§ **EXERCISE DATA**:
***
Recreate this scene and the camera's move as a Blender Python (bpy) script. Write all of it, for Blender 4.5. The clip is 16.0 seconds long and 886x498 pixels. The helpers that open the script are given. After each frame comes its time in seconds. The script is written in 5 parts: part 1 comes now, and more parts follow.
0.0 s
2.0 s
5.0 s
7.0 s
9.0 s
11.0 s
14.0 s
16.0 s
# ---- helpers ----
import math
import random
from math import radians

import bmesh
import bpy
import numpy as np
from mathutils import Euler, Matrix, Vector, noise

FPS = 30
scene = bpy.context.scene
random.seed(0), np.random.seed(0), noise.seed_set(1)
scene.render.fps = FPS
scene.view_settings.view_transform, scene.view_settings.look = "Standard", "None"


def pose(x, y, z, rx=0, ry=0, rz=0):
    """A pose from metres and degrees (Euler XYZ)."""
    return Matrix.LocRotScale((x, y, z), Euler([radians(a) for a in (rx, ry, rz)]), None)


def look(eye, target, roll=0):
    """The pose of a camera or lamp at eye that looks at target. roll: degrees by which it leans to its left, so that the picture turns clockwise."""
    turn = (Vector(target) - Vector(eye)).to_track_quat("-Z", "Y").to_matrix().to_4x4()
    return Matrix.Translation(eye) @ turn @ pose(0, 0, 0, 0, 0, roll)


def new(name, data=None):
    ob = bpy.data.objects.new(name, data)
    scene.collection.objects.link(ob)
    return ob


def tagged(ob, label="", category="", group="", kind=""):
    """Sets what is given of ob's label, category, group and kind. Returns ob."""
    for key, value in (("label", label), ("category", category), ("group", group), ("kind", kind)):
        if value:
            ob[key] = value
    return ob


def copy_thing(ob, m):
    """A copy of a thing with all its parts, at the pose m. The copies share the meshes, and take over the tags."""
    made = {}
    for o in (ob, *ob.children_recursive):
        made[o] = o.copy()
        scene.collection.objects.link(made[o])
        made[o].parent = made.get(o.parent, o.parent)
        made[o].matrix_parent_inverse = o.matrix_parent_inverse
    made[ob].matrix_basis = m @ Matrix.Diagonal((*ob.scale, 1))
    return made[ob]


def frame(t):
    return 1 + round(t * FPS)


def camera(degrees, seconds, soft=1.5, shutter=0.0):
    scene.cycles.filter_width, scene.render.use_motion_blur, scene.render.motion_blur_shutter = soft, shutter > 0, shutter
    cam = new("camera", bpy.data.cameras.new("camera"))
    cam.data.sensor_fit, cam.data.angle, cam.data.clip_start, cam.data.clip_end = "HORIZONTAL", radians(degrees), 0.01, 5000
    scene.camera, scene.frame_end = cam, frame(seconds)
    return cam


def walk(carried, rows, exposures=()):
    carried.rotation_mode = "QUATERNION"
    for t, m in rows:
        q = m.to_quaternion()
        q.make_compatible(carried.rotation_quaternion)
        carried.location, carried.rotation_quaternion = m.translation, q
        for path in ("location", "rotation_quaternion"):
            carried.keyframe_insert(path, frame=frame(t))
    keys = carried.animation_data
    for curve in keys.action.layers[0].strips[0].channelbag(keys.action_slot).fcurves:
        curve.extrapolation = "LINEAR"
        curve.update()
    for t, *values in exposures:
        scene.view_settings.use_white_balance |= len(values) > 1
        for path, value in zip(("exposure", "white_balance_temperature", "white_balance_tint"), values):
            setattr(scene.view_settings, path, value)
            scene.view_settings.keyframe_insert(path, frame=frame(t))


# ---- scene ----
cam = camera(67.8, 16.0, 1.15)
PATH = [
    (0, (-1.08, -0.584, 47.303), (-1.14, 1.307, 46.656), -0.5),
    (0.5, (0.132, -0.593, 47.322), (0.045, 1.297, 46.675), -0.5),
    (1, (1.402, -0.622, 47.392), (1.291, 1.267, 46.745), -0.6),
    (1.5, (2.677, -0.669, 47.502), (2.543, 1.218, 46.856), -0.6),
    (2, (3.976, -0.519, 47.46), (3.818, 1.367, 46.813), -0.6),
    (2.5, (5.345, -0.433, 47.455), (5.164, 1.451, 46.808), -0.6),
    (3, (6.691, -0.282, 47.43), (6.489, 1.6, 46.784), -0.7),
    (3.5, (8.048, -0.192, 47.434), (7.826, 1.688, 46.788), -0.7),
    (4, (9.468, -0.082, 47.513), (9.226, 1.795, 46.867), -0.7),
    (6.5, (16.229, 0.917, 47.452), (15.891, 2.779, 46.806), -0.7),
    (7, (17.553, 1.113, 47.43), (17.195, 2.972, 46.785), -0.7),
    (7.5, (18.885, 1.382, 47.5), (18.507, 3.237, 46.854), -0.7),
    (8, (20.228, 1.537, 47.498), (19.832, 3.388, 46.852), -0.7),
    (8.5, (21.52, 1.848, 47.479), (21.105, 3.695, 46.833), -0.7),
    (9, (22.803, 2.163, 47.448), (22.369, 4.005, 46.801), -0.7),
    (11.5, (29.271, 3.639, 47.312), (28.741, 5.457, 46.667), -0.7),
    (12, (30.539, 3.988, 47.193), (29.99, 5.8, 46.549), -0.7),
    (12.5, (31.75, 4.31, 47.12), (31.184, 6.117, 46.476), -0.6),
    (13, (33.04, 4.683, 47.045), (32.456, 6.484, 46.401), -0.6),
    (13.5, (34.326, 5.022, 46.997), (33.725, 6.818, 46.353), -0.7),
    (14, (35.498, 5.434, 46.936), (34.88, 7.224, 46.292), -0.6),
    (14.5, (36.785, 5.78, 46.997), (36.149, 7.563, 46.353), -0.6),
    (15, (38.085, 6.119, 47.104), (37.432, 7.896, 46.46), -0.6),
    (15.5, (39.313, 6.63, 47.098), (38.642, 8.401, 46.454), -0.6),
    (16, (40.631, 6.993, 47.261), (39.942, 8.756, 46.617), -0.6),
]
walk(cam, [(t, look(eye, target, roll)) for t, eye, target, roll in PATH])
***
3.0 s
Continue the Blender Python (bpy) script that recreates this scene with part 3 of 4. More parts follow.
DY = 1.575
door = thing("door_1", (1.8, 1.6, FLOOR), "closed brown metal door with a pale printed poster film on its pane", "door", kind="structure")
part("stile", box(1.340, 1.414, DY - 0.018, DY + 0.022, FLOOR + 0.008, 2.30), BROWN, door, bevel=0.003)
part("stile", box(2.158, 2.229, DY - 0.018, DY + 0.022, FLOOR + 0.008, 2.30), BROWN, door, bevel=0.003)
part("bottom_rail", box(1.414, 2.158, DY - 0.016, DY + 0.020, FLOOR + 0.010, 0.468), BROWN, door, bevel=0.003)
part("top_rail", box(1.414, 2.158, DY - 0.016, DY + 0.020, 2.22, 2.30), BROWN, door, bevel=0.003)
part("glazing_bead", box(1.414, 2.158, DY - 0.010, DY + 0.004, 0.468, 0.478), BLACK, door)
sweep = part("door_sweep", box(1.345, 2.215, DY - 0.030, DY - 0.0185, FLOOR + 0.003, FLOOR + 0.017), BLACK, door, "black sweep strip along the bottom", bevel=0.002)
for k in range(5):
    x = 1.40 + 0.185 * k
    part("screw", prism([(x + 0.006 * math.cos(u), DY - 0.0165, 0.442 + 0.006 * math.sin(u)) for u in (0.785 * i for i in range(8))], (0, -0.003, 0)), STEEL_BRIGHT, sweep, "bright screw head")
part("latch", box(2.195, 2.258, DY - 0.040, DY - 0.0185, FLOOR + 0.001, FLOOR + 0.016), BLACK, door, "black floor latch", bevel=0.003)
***
§ **DIRECTIVE**: Copy out precisely the lines that begin at the line containing "for key, value" and end at the line containing "q.make_compatible(carried.rotation_quaternion)", including both; write nothing else.

§ **ANSWER TO THIS TASK**:
    for key, value in (("label", label), ("category", category), ("group", group), ("kind", kind)):
        if value:
            ob[key] = value
    return ob


def copy_thing(ob, m):
    """A copy of a thing with all its parts, at the pose m. The copies share the meshes, and take over the tags."""
    made = {}
    for o in (ob, *ob.children_recursive):
        made[o] = o.copy()
        scene.collection.objects.link(made[o])
        made[o].parent = made.get(o.parent, o.parent)
        made[o].matrix_parent_inverse = o.matrix_parent_inverse
    made[ob].matrix_basis = m @ Matrix.Diagonal((*ob.scale, 1))
    return made[ob]


def frame(t):
    return 1 + round(t * FPS)


def camera(degrees, seconds, soft=1.5, shutter=0.0):
    scene.cycles.filter_width, scene.render.use_motion_blur, scene.render.motion_blur_shutter = soft, shutter > 0, shutter
    cam = new("camera", bpy.data.cameras.new("camera"))
    cam.data.sensor_fit, cam.data.angle, cam.data.clip_start, cam.data.clip_end = "HORIZONTAL", radians(degrees), 0.01, 5000
    scene.camera, scene.frame_end = cam, frame(seconds)
    return cam


def walk(carried, rows, exposures=()):
    carried.rotation_mode = "QUATERNION"
    for t, m in rows:
        q = m.to_quaternion()
        q.make_compatible(carried.rotation_quaternion)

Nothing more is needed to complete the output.